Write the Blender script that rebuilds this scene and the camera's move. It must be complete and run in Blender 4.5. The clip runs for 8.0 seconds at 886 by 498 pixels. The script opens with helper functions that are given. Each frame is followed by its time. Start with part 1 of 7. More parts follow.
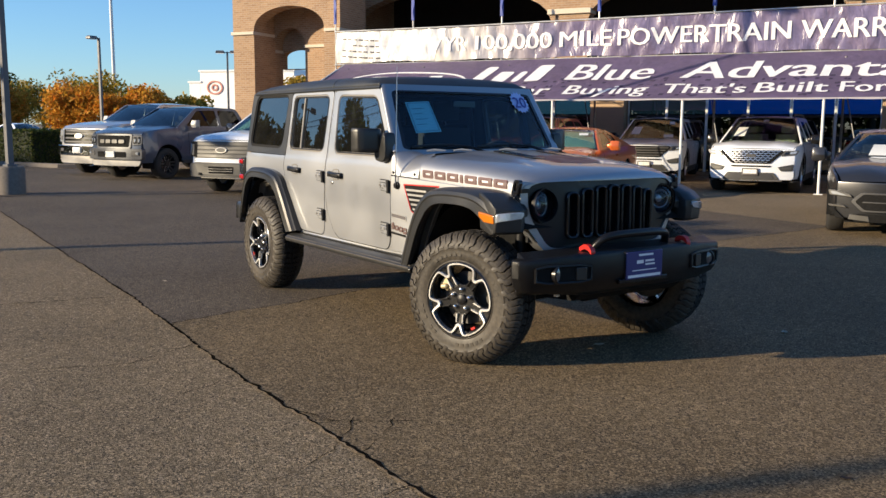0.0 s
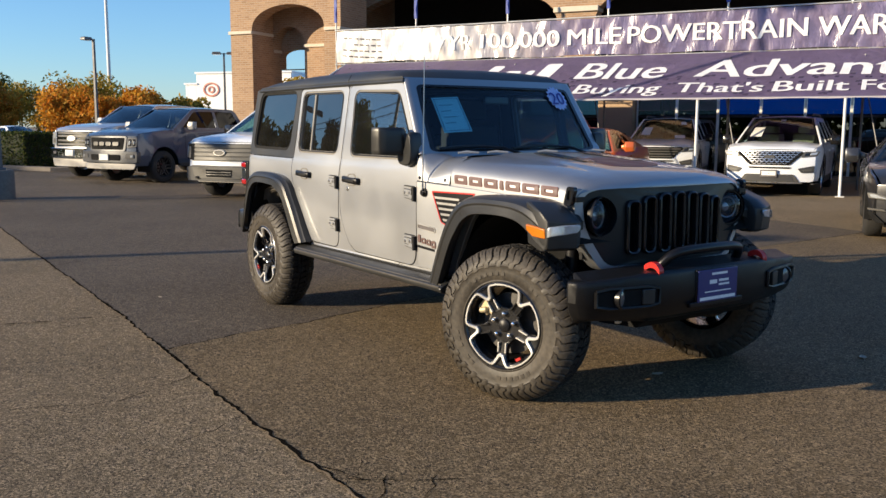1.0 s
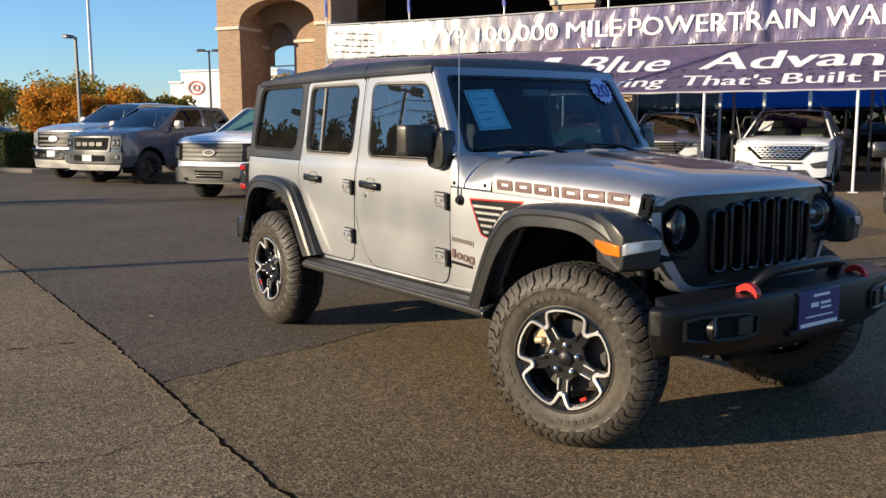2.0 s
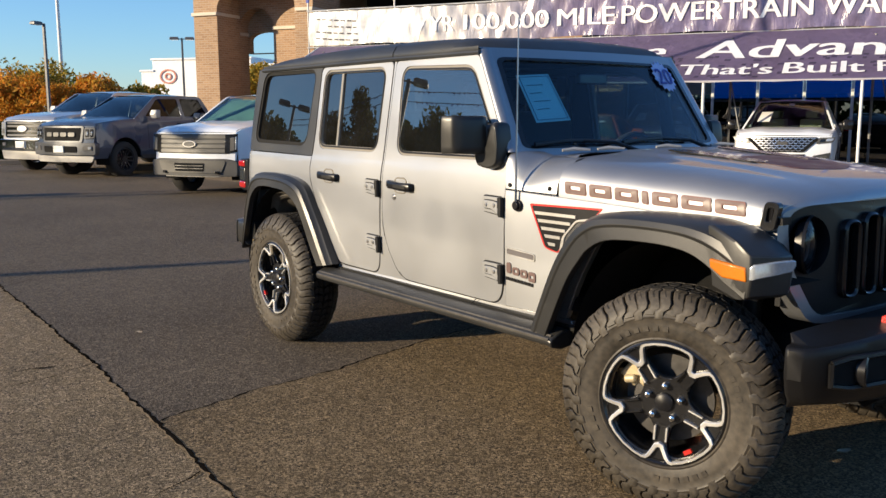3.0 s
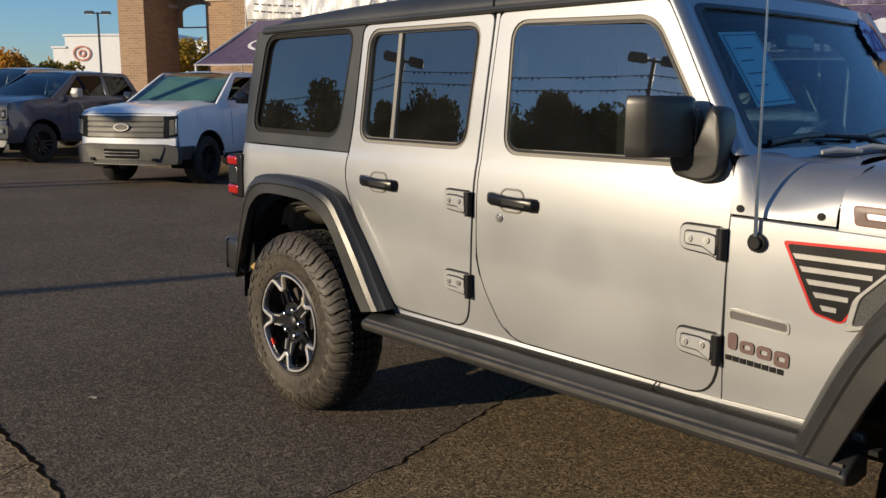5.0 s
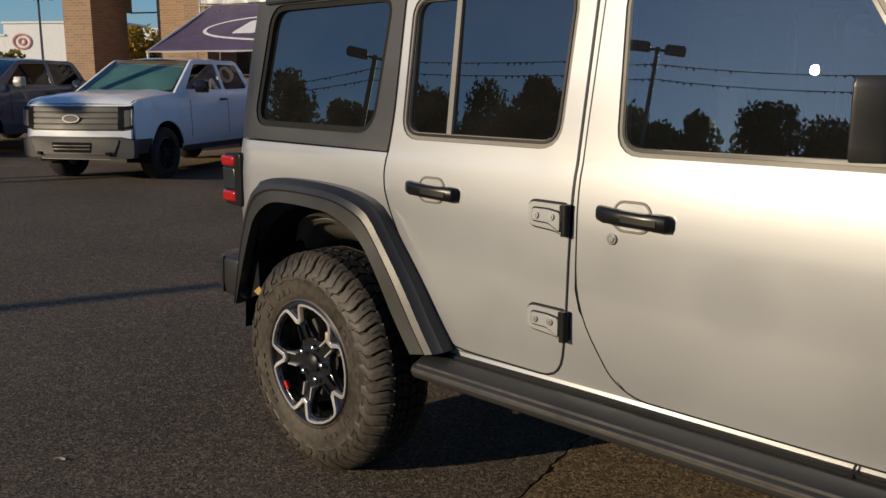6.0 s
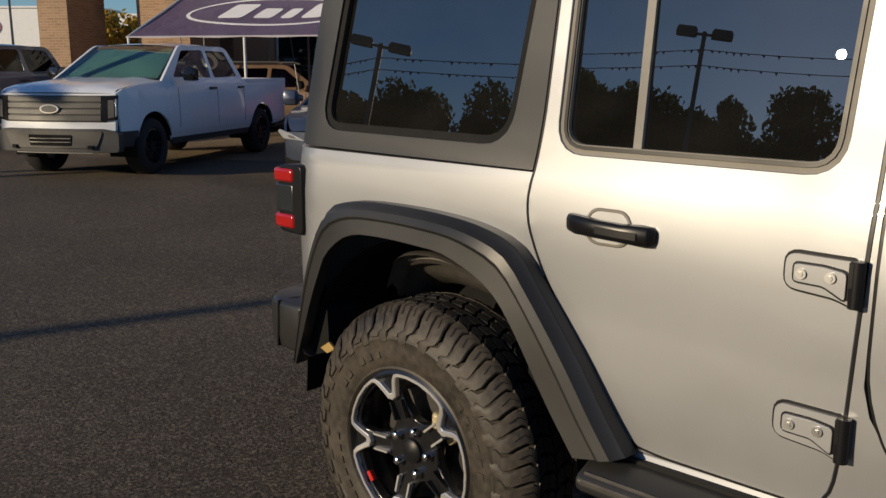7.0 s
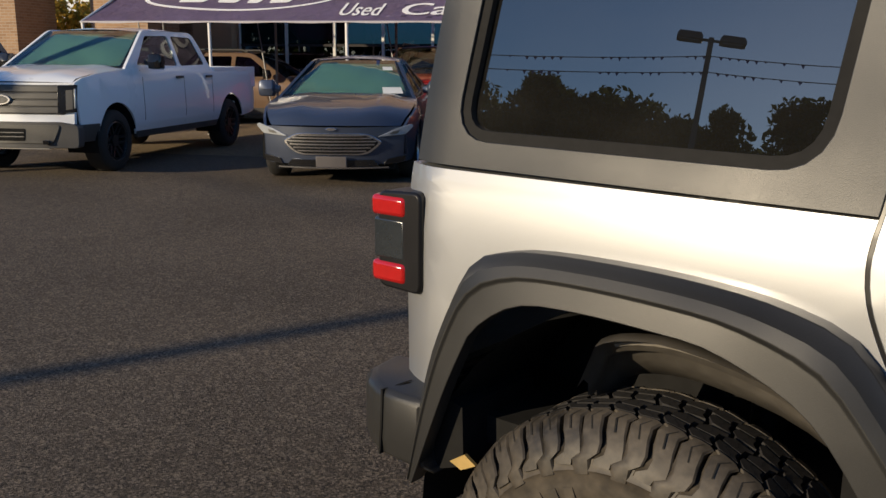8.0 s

------

Set problem ->
All of the data above should be transcribed verbatim, with pictures omitted.

Finished answer ->
Write the Blender script that rebuilds this scene and the camera's move. It must be complete and run in Blender 4.5. The clip runs for 8.0 seconds at 886 by 498 pixels. The script opens with helper functions that are given. Each frame is followed by its time. Start with part 1 of 7. More parts follow.
0.0 s
1.0 s
2.0 s
3.0 s
5.0 s
6.0 s
7.0 s
8.0 s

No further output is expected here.